** MATERIAL PROVIDED **
------------------------------------------------
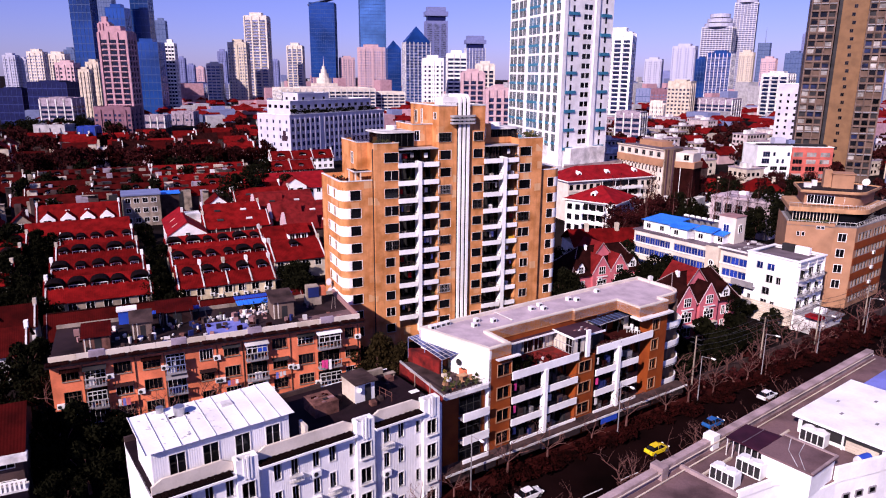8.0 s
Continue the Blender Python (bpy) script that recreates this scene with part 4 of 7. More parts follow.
    for x, y in ((26.6, 2.0), (27.3, 2.5), (27.0, 1.4)):
        ch = part("garden_chair", cube(x, x + 0.5, y, y + 0.5, 11.5, 11.58), M_WHITE, F, "white garden chair")
        part("chair_back", cube(x, x + 0.06, y, y + 0.5, 11.58, 12.1), M_WHITE, ch)
        for dx, dy in ((0, 0), (0.44, 0), (0, 0.44), (0.44, 0.44)):
            part("chair_leg", cube(x + dx, x + dx + 0.06, y + dy, y + dy + 0.06, 11.16, 11.5), M_WHITE, ch)
    part("garden_table", rod(rod(bmesh.new(), (26.2, 2.6, 11.9), (26.2, 2.6, 11.95), 0.5, n=14), (26.2, 2.6, 11.16), (26.2, 2.6, 11.9), 0.06), M_WHITE_OLD, F, "round white garden table")
    for x, y, w, d, h in ((18.2, 0.4, 2.4, 0.6, 0.5), (21.0, 0.3, 2.2, 0.6, 0.5), (19.8, 2.4, 1.6, 1.0, 0.9)):
        part("planter", cube(x, x + w, y, y + d, 11.16, 11.16 + h), M_BROWN, F, "brown planter box")
        part("shrub", clump_mesh("p", w * 0.5, 0.4, 130, 0.1, int(x * 10), M_REDPLANT, 5), M_GREENPLANT if h > 0.6 else M_BROWNLEAF, F, "winter plants in a box", m=Matrix.Translation((x + w / 2, y + d / 2, 11.4 + h)))
    # shop canopy and fascia along the pavement
    part("shop_canopy", cube(-7, 35, -1.6, 0.2, 2.5, 2.7), M_DIMWALL, F, "dark sheet shop canopy")
    part("canopy_edge", cube(-7, 35, -1.7, -1.6, 2.5, 2.75), M_WHITE_OLD, F, "thin pale canopy edge")
    for i in range(12):
        part("shop_sign", cube(-6.4 + i * 3.4, -3.4 + i * 3.4, -1.72, -1.64, 1.7, 2.4), (M_DARKROOF, M_DARKROOF, M_NEARBLACK, M_DARKROOF)[i % 4] if i != 7 else M_BLUEPAINT, F, "plain blue shop sign" if i == 7 else "dark shop sign")
    # roof clutter
    for x, y in ((-1.9, 9.2), (-1.1, 9.25), (-0.3, 9.3), (0.5, 9.35), (3, 7), (4.2, 8.2), (6, 7), (13, 7.8), (14.5, 7), (14.9, 8.3), (20, 8), (20.8, 7.2), (26, 8.4)):
        v = part("roof_vent", cube(x, x + 0.6, y, y + 0.6, 15.3, 15.8), M_ACWHITE, F, "small white roof vent box")
        part("vent_opening", cube(x + 0.1, x + 0.5, y - 0.02, y + 0.02, 15.4, 15.7), M_DARK, v)
    part("roof_pipe", rod(bmesh.new(), (8.5, 6.2, 15.45), (8.5, 9.8, 15.45), 0.08), M_WHITE_OLD, F, "pale roof pipe")
    out = Vector((-9.9, -2.6, 0)).normalized()
    c = Vector((-1.16, 4.12, 12.85))
    part("satellite_dish", rod(rod(bmesh.new(), c, c + out * 0.2, 0.12, 0.42, 16), c - out * 0.1, c, 0.05), M_DARK, F, "round dark satellite dish on the end wall")
    # red-leaved plants fill the sunny half of the terrace, dark pots the rest
    for i in range(14):
        x, y = 7.4 + 5.8 * rnd_f.random(), 0.6 + 2.6 * rnd_f.random()
        part("shrub", clump_mesh("p", 0.55, 0.3, 110, 0.08, 70 + i, M_REDPLANT, 5), (M_REDPLANT, M_REDPLANT, M_BROWNLEAF, M_REDTWIG)[i % 4], F, "low red-leaved terrace shrub", m=Matrix.Translation((x, y, 11.45)))
    for i in range(9):
        x, y = 3.7 + 9.5 * rnd_f.random(), 0.3 + 3.4 * rnd_f.random()
        part("flower_pot", rod(bmesh.new(), (x, y, 11.16), (x, y, 11.5), 0.16, 0.22, 8), (M_DARK, M_WHITE_OLD, M_RUST)[i % 3], F, "small flower pot")
    for i in range(5):
        bm = clump_mesh("p", 0.45, 0.5, 90, 0.09, 90 + i, M_GREENPLANT, 5)
        part("shrub", bm, M_GREENPLANT, F, "potted green terrace shrubs", m=Matrix.Translation((-5.8 + i * 1.1, 0.8, 11.9)))


rnd_f = random.Random(31)
flats()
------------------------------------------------
** WORK INSTRUCTIONS **
Give the data again exactly as written, with all pictures left out.

** TASK SOLUTION **
8.0 s
Continue the Blender Python (bpy) script that recreates this scene with part 4 of 7. More parts follow.
    for x, y in ((26.6, 2.0), (27.3, 2.5), (27.0, 1.4)):
        ch = part("garden_chair", cube(x, x + 0.5, y, y + 0.5, 11.5, 11.58), M_WHITE, F, "white garden chair")
        part("chair_back", cube(x, x + 0.06, y, y + 0.5, 11.58, 12.1), M_WHITE, ch)
        for dx, dy in ((0, 0), (0.44, 0), (0, 0.44), (0.44, 0.44)):
            part("chair_leg", cube(x + dx, x + dx + 0.06, y + dy, y + dy + 0.06, 11.16, 11.5), M_WHITE, ch)
    part("garden_table", rod(rod(bmesh.new(), (26.2, 2.6, 11.9), (26.2, 2.6, 11.95), 0.5, n=14), (26.2, 2.6, 11.16), (26.2, 2.6, 11.9), 0.06), M_WHITE_OLD, F, "round white garden table")
    for x, y, w, d, h in ((18.2, 0.4, 2.4, 0.6, 0.5), (21.0, 0.3, 2.2, 0.6, 0.5), (19.8, 2.4, 1.6, 1.0, 0.9)):
        part("planter", cube(x, x + w, y, y + d, 11.16, 11.16 + h), M_BROWN, F, "brown planter box")
        part("shrub", clump_mesh("p", w * 0.5, 0.4, 130, 0.1, int(x * 10), M_REDPLANT, 5), M_GREENPLANT if h > 0.6 else M_BROWNLEAF, F, "winter plants in a box", m=Matrix.Translation((x + w / 2, y + d / 2, 11.4 + h)))
    # shop canopy and fascia along the pavement
    part("shop_canopy", cube(-7, 35, -1.6, 0.2, 2.5, 2.7), M_DIMWALL, F, "dark sheet shop canopy")
    part("canopy_edge", cube(-7, 35, -1.7, -1.6, 2.5, 2.75), M_WHITE_OLD, F, "thin pale canopy edge")
    for i in range(12):
        part("shop_sign", cube(-6.4 + i * 3.4, -3.4 + i * 3.4, -1.72, -1.64, 1.7, 2.4), (M_DARKROOF, M_DARKROOF, M_NEARBLACK, M_DARKROOF)[i % 4] if i != 7 else M_BLUEPAINT, F, "plain blue shop sign" if i == 7 else "dark shop sign")
    # roof clutter
    for x, y in ((-1.9, 9.2), (-1.1, 9.25), (-0.3, 9.3), (0.5, 9.35), (3, 7), (4.2, 8.2), (6, 7), (13, 7.8), (14.5, 7), (14.9, 8.3), (20, 8), (20.8, 7.2), (26, 8.4)):
        v = part("roof_vent", cube(x, x + 0.6, y, y + 0.6, 15.3, 15.8), M_ACWHITE, F, "small white roof vent box")
        part("vent_opening", cube(x + 0.1, x + 0.5, y - 0.02, y + 0.02, 15.4, 15.7), M_DARK, v)
    part("roof_pipe", rod(bmesh.new(), (8.5, 6.2, 15.45), (8.5, 9.8, 15.45), 0.08), M_WHITE_OLD, F, "pale roof pipe")
    out = Vector((-9.9, -2.6, 0)).normalized()
    c = Vector((-1.16, 4.12, 12.85))
    part("satellite_dish", rod(rod(bmesh.new(), c, c + out * 0.2, 0.12, 0.42, 16), c - out * 0.1, c, 0.05), M_DARK, F, "round dark satellite dish on the end wall")
    # red-leaved plants fill the sunny half of the terrace, dark pots the rest
    for i in range(14):
        x, y = 7.4 + 5.8 * rnd_f.random(), 0.6 + 2.6 * rnd_f.random()
        part("shrub", clump_mesh("p", 0.55, 0.3, 110, 0.08, 70 + i, M_REDPLANT, 5), (M_REDPLANT, M_REDPLANT, M_BROWNLEAF, M_REDTWIG)[i % 4], F, "low red-leaved terrace shrub", m=Matrix.Translation((x, y, 11.45)))
    for i in range(9):
        x, y = 3.7 + 9.5 * rnd_f.random(), 0.3 + 3.4 * rnd_f.random()
        part("flower_pot", rod(bmesh.new(), (x, y, 11.16), (x, y, 11.5), 0.16, 0.22, 8), (M_DARK, M_WHITE_OLD, M_RUST)[i % 3], F, "small flower pot")
    for i in range(5):
        bm = clump_mesh("p", 0.45, 0.5, 90, 0.09, 90 + i, M_GREENPLANT, 5)
        part("shrub", bm, M_GREENPLANT, F, "potted green terrace shrubs", m=Matrix.Translation((-5.8 + i * 1.1, 0.8, 11.9)))


rnd_f = random.Random(31)
flats()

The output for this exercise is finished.